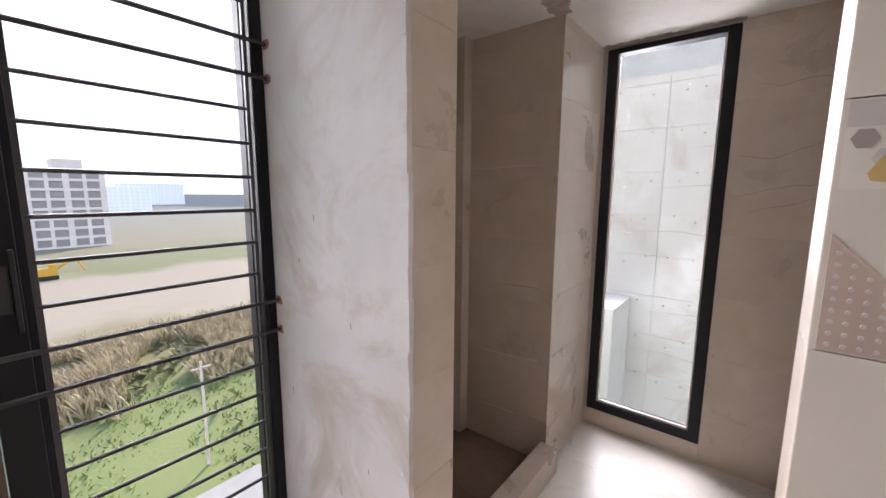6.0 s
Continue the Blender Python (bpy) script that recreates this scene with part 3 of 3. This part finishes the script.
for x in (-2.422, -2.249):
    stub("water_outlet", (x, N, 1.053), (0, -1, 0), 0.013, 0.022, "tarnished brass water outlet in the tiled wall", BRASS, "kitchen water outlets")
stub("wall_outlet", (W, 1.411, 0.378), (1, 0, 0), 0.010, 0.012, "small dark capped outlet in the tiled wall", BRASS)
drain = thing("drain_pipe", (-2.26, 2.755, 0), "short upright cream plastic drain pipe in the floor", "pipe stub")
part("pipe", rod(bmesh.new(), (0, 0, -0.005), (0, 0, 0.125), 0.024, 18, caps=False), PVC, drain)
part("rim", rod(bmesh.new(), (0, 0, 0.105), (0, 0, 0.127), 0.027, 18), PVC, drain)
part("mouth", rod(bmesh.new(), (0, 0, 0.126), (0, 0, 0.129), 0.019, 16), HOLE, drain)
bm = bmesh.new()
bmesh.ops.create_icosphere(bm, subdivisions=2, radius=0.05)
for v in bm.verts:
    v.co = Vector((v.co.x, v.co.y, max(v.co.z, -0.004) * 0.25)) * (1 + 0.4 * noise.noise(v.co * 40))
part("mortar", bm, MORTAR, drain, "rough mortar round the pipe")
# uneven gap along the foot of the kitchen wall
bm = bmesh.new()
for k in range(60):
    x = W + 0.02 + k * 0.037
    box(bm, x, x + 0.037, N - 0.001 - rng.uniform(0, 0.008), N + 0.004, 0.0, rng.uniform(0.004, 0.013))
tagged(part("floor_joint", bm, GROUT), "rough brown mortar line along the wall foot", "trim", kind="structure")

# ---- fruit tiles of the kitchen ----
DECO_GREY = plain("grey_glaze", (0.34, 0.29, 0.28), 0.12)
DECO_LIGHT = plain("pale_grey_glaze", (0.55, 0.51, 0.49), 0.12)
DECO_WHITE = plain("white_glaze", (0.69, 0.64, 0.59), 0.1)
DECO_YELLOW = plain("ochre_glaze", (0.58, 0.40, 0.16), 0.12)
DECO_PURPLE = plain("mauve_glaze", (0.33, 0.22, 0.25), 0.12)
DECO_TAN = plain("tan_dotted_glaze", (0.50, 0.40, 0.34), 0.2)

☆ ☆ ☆

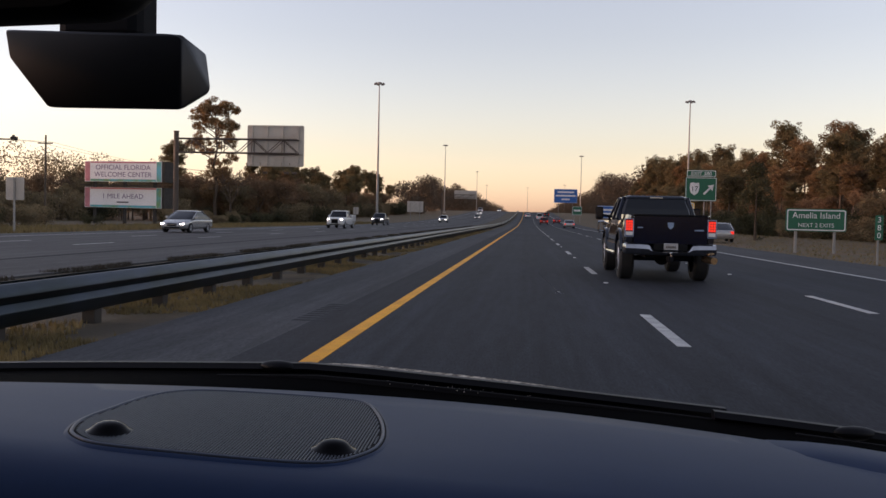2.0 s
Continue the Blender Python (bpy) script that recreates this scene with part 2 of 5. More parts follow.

☆ ☆ ☆

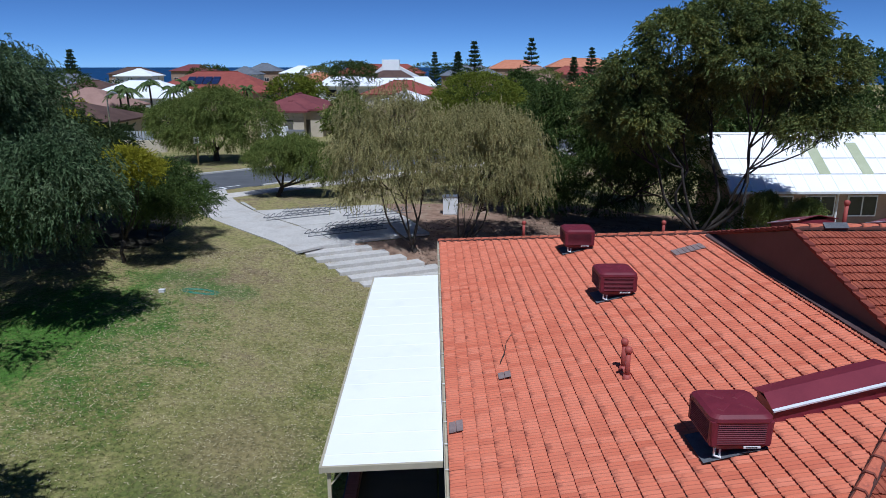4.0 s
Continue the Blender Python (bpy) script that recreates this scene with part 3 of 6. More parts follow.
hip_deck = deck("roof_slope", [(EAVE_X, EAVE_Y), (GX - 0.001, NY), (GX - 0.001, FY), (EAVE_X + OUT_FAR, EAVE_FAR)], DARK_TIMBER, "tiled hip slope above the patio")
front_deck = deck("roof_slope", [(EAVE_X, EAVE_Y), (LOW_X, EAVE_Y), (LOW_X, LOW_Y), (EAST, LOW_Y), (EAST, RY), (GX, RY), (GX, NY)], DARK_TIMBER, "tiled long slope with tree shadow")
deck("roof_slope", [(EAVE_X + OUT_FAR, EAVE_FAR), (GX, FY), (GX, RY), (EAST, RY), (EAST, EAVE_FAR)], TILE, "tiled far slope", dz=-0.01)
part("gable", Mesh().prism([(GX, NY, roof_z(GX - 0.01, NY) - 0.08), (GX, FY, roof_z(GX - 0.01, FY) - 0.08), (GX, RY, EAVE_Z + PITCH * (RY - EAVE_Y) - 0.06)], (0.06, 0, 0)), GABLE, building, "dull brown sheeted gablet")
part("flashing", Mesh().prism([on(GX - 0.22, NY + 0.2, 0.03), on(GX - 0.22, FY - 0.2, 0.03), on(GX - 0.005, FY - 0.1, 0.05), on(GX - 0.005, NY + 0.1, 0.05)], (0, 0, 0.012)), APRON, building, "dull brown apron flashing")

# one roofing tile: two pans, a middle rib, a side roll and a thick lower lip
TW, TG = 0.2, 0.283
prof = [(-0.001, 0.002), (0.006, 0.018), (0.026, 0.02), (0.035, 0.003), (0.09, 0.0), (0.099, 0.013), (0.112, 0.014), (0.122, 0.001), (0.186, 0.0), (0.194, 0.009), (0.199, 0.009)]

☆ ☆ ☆

Give the number of lines in the entries that hold the word "Blender", and nothing else.

◆ Solution for this task ◆
3